Should the law recognize an exception for cases involving ticking bombs or terrorist kingpins such as Shaikh Mohammed? No, because there is no tolerable way to finish this sentence: "Torture is prohibited except when … " That’s why Israel’s Supreme Court, which has wrestled long and hard with the moral quandaries at the intersection of terrorism and torture, has banned all forms of torture, including the violent shaking of captives. At the same time, the Israeli court has condoned other types of coercive interrogation and has suggested that there might be an "emergency conditions" defense for any cases in which security personnel honestly believed that illegal use of force was the only way to prevent imminent terrorist murders.

The best way to minimize the conflict between the need for aggressive interrogation and the prohibitions of human-rights law may be to define "torture" narrowly enough on a case-by-case basis to leave considerable leeway for tough, coercive interrogation short of excessive brutality.

• Coercive interrogation of suspected terrorists is arguably legal but should be strictly controlled. The 1949 Geneva Conventions, as incorporated by the U.S. military’s Law of Land Warfare, ban "any … form of coercion" or "unpleasant or disadvantageous treatment" to get information from prisoners of war. These laws give even broader protection to noncombatants.

But the Bush administration claims that these rules do not apply to terrorists. This view, although disputed by many human-rights activists and scholars, seems right. (The administration has been quite wrong, however, in denying detainees who claim to be POWs or noncombatants a chance to present their evidence to military tribunals, as the Geneva Conventions clearly require.) As a legal matter, terrorists and others who target civilians are "unlawful combatants" with no right to the elaborate protections of the Geneva Conventions. As a practical matter, undue fastidiousness in interrogating terrorists could lead to the preventable murders of thousands of people.

Far from being unduly fastidious, some of our military and intelligence personnel have used brutal coercion, up to and including torture, on large numbers of prisoners who were apparently not terrorists. The only way to control such excesses is to make it clear that from now on, they will not be tolerated. And the only way to do that is to impose tough criminal penalties on those responsible and to end the careers of those who have turned a blind eye or fostered a culture of lawlessness. Whether the latter category includes Rumsfeld is a question that Bush should carefully consider and that Congress should investigate.

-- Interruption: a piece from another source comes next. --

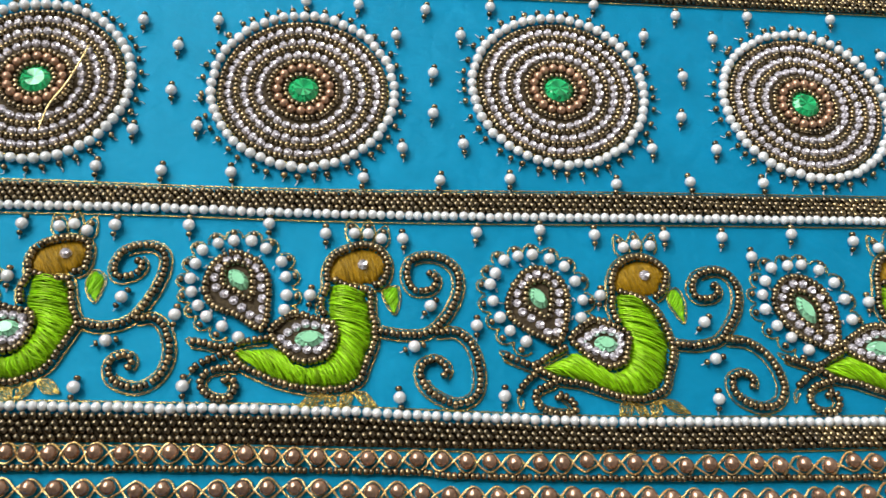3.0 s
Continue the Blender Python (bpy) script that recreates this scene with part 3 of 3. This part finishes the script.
def peacock(marks, fan, bill, crown, seed, label):
    rng = np.random.default_rng(seed)
    go = drift(ANCHOR, np.array(marks, float))
    centre = go([(96, 22)])[0]
    bird = thing("peacock_motif", centre, label, "peacock motif", "embroidered peacocks")

    def line(points, closed=False):
        return spline(go(points), closed)

    # satin body, from the inner edge under the wing to the breast
    inner = line([(83.0, 12.2), (90.4, 15.4), (92.5, 14.2), (96.0, 12.0), (99.6, 11.0), (103.6, 11.6), (106.8, 14.1), (108.1, 17.4), (106.9, 21.0), (104.7, 25.0), (103.5, 29.4), (103.8, 35.0)])
    outer = line([(83.0, 11.8), (90.9, 9.7), (98.9, 7.1), (104.4, 6.2), (109.3, 6.6), (113.4, 9.2), (115.2, 13.6), (115.9, 19.0), (114.1, 24.3), (111.2, 28.9), (107.9, 32.9), (105.2, 35.0)])
    v, f = padding(inner, outer, 60, 0.7)
    body = sewn("body", v, f, LIME, bird, "lime green satin stitch body")
    v, f = floss(inner, outer, 170, rng, 1.0, 0.15, 1.0, 0.03)
    tagged(sewn("floss", v, f, LIME, body, "lime green silk floss"), kind="stuff")
    v, f = floss(inner, outer, 235, rng, 1.95, 0.16, 2.0, 0.08, 0.11, True)
    tagged(sewn("floss", v, f, LIME, body, "lime green silk floss"), kind="stuff")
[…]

I have so far ducked the hardest question of all: where to draw the line between prohibited torture and permissible coercion. The honest answer is that the locus of that line may vary from one case to the next. If, as seems quite possible, Shaikh Mohammed was held naked and hooded in a cramped, bone-chilling cell, prevented from sleeping, and forced into uncomfortable positions to get him to talk, I would approve, and I would strain to avoid calling it torture. When the same is done to ordinary Iraqis who may or may not be anti-American insurgents, it is an outrage, and it would be odd to quibble with those who call it torture.

This is, I confess, unfortunately inconsistent. But which of the alternatives would you prefer? A government-sanctioned torture system? Or a free pass for captured terrorists to keep their murderous secrets?